A group of investors led by hedge fund manager Chris Hansen and Microsoft CEO Steve Ballmer wants to buy the team at a valuation of $625 million and move it to Seattle. Meanwhile, a group of Sacramento investors, led by Ranadive, has offered to buy the team at a valuation of $525 million. Sacramento officials also are planning to build a new downtown arena for the team.
"We believe in Sacramento," Johnson said. "We get a chance to transform our downtown community, something we've wanted to do."
In a strange twist, the Maloof family has reportedly said that if the NBA Board of Governors did not approve the $625 million deal, they would consider selling 20 percent of their share of the Kings to the Hansen-Ballmer group, allowing the Maloof family to operate the team in Sacramento. George Maloof said it's a way for Hansen and Ballmer to enter the league.
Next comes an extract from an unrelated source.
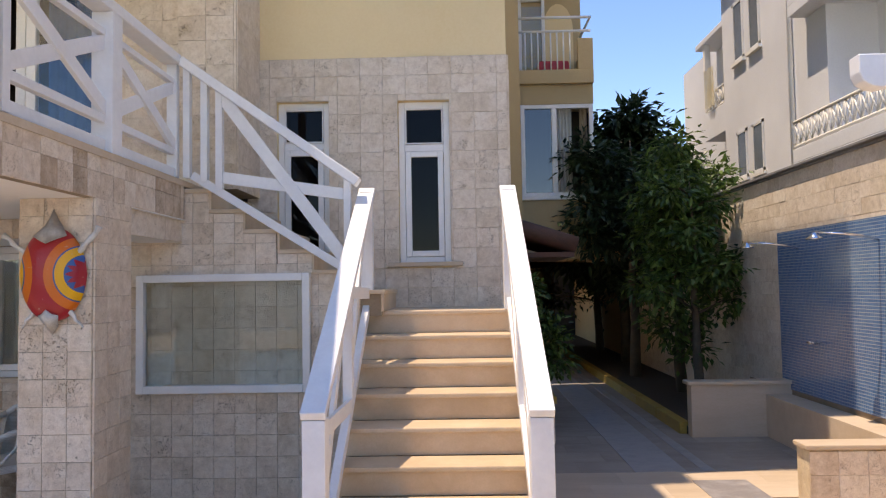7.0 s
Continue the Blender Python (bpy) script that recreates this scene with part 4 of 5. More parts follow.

After the announcement, Hansen released the following statement on the website SonicsArena.com:
While we are obviously extremely disappointed with today's relocation vote and truly believe we put forth both a significantly better offer and Arena plan, we do thank the league and the owners for their time and consideration and look forward to hearing back on our agreement to join the Maloofs as Limited Partners in the Kings.
But most of all I would like to thank everyone in Seattle who has been a part of our effort and supported our cause. Words simply can't express how much your support has meant to me personally and to our City. I truly believe we did everything possible to put our best foot forward in this process and you all should be proud and hold your heads high today.
Our day will come...and when it does it will just be that much sweeter for the struggle.
I love you Seattle!
Part of the reason the NBA voted to keep the Kings in Sacramento was the city's plan to build a new entertainment and sports complex in downtown. The city would contribute nearly 58 percent of the money needed to build the arena. The investor group will contribute $189.7 million to the construction of the arena and up to $1 billion in total downtown revitalization
The proposed site of the new arena is at the Downtown Plaza, owned by JMA Ventures. The real estate company is one of the main investors in building the new arena. CEO Todd Chapman released the following statement after the NBA announced its decision:
Along with our partner, Los Angeles-based Downtown Properties, we are thrilled that the NBA Board of Governors has decided that the Sacramento Kings will remain in Sacramento.
When we started our efforts to explore an arena at Downtown Plaza in 2012 and approached the Mayor with our desire to put a group together to save the team and relocate them downtown, it looked very much like an insurmountable uphill struggle. But with intrepid spirit and the extraordinary work done by Mayor Johnson, the City Council, the new proposed ownership group and the greater Sacramento community, what seemed next to impossible has come to fruition.
On behalf of everyone here at JMA Ventures, Downtown Partners and our consultant team who have put their shoulders to the wheel to help bring about this most exciting result, we extend our heartfelt congratulations not only to Mayor Johnson and his team, but to all the Sacramento Kings fans who have tirelessly expressed their support and encouragement. Today's announcement by the NBA is not only a great victory, but one we all share.
We are excited to continue working with the Mayor, City Council, City Manager, the members of the new proposed ownership group and others to explore how Sacramento Downtown Plaza can serve as not only the exciting new home for the Kings but also a dynamic centerpiece for Downtown Sacramento.